Truth 3: expect the unexpected. There is no ‘typical day’, and when you are sitting in Court, the unexpected will happen and you need to be able to deal with it. If you like to be prepared and have considered all the issues in advance, the job is probably not for you – you need to be able to think on your feet and react accordingly.
Truth 4: salary and pension are less when compared to what can be earned in private practice, but the benefits (see above) are meaningful.
So are you game?
The panel provided some tips for next steps if you think you might be interested:
1. Get experience shadowing judges (either by applying through the formal scheme for the High Court, or by writing to judges in County Courts).
2. Plan ahead and keep a record you will need 3 referees to complete detailed submissions, and your own application form will be evidence based. The application form takes at least a week to complete, (although it was considered to be slightly less of a nightmare than the application form to take silk).
3. Try before you buy. It was pointed out that you can be a part time Deputy High Court judge for up to 4 years, with each year requiring only 6 weeks of your time for sitting.

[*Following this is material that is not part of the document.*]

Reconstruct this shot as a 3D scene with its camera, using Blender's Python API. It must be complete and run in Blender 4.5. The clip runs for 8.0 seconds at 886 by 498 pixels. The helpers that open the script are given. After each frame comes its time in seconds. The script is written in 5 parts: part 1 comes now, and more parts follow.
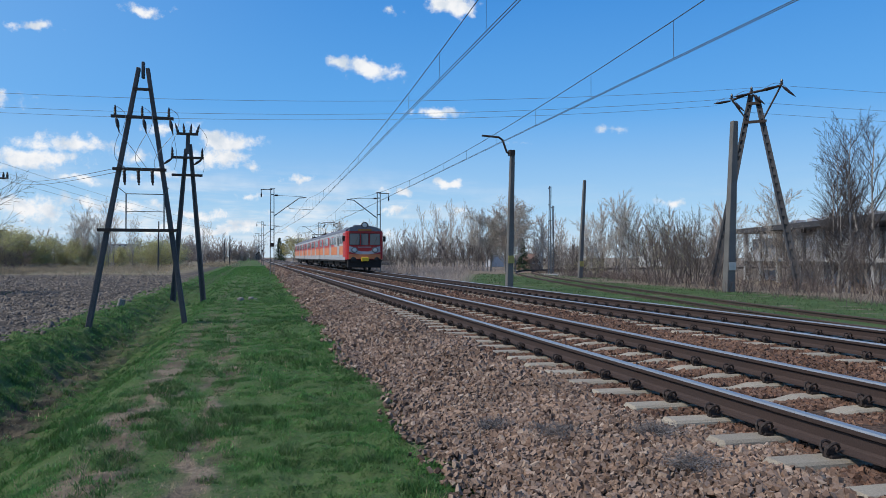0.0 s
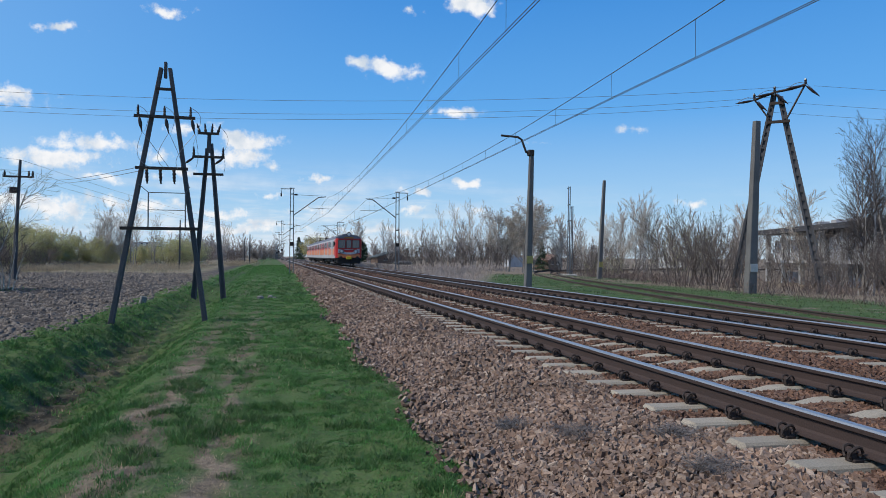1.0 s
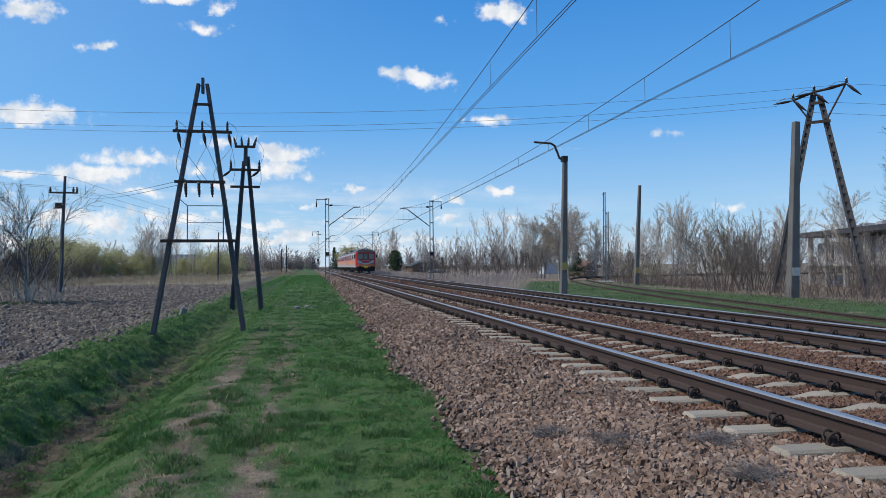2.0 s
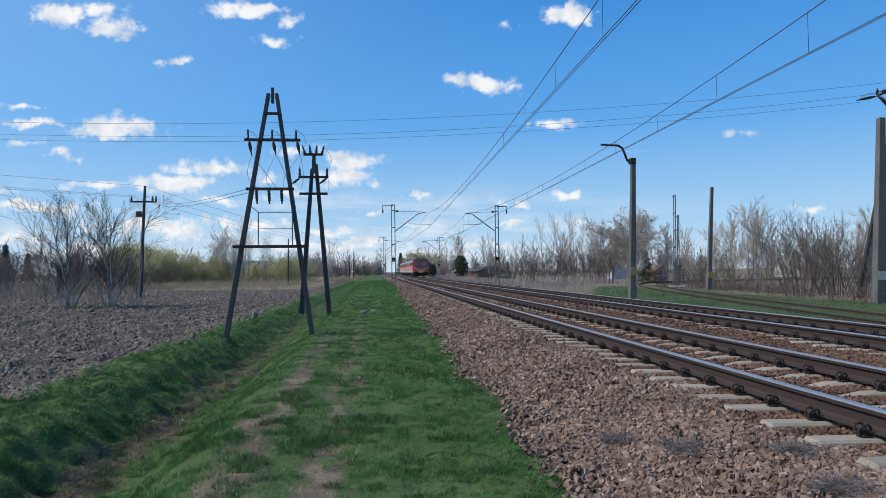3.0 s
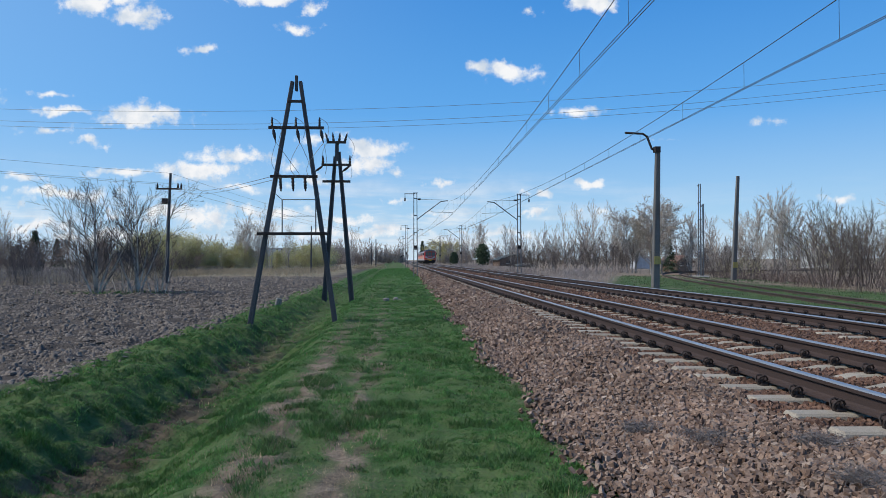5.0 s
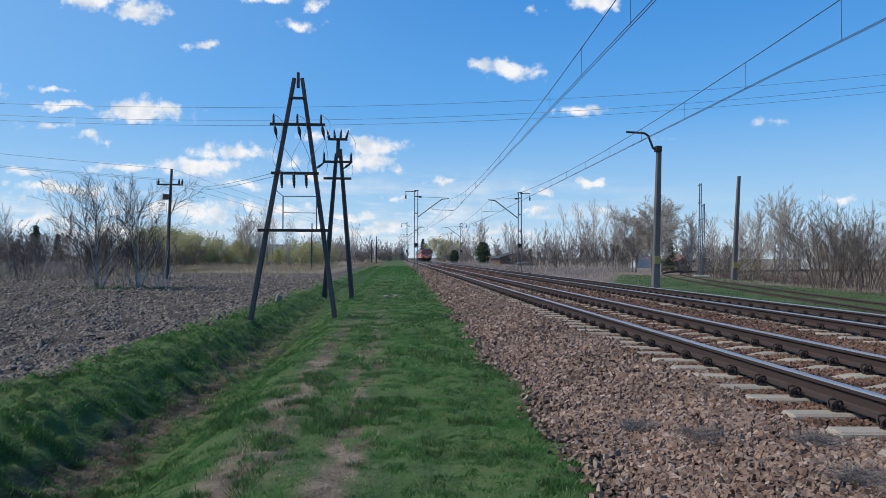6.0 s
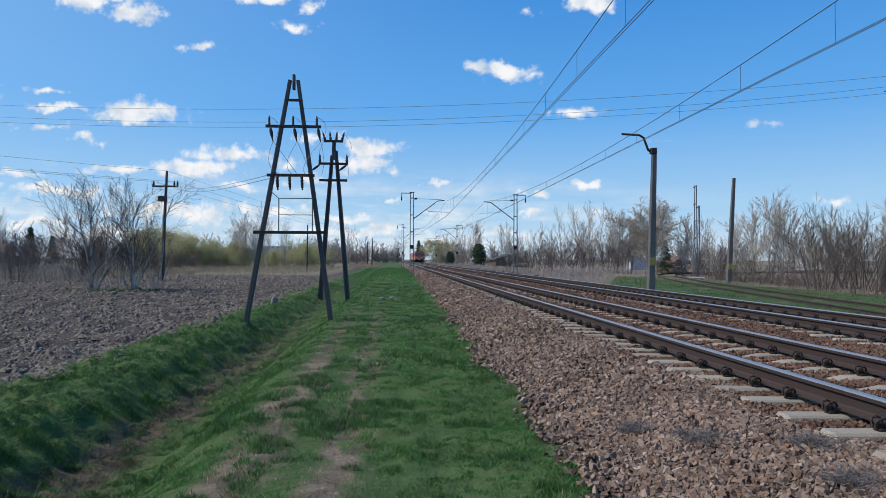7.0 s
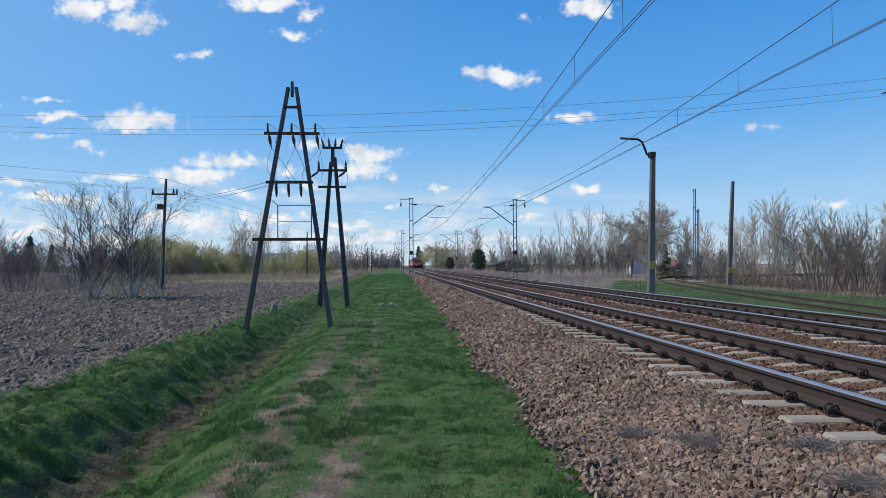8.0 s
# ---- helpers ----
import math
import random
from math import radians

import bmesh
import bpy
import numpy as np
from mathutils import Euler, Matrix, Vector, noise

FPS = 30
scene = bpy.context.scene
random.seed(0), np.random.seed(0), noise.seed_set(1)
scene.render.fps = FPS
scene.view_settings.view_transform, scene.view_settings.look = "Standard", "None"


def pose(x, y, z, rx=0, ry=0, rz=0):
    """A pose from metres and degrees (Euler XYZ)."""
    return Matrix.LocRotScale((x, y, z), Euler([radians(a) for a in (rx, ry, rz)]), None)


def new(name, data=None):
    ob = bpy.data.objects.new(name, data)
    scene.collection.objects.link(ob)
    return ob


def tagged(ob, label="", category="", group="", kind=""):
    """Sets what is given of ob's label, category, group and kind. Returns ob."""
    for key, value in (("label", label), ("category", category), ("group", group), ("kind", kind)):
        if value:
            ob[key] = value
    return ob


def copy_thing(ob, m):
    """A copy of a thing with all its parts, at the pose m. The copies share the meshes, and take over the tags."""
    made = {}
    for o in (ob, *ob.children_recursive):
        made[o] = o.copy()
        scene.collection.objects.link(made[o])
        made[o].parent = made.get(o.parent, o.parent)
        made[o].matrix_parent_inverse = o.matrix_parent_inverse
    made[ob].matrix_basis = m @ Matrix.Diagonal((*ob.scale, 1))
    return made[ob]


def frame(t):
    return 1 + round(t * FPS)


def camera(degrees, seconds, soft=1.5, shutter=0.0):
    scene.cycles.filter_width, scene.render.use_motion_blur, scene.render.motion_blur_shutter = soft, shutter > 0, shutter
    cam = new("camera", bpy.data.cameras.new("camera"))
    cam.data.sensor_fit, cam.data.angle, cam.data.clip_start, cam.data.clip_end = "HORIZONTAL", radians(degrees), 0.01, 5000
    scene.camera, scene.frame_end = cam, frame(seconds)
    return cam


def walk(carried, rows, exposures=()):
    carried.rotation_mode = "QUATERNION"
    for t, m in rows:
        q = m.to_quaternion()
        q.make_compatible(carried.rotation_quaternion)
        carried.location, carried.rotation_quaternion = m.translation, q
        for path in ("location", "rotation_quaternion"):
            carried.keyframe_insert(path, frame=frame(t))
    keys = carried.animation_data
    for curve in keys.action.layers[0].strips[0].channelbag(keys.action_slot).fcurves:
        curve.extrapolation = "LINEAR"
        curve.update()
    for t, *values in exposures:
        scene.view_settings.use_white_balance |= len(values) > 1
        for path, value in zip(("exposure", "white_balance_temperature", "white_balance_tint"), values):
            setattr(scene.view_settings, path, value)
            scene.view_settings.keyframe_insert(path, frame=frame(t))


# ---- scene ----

Finally, the panel was asked how the UK can get greater representation of females on the bench, given that 29% of court judges and 46% of tribunal judges were female (see 2018 judicial diversity statistics here). There was consensus that the legal profession was a significant part of the problem, with the judicial gender statistics generally comparing favourably against statistics for females in senior roles in private practice, meaning that fewer senior women are available in the pool for selection as compared to senior men. The panel were of the view that the Judicial Appointments Commission is welcoming of candidates from non-traditional backgrounds, but the real difficulty is getting the best candidates in front of the JAC in the first place.
This post is a summary of the event, and does not do justice (pun intended) to the highly interesting and entertaining panel and great questions from an engaged audience. Merpel would like to wish IPKat readers the best of luck with their judicial applications!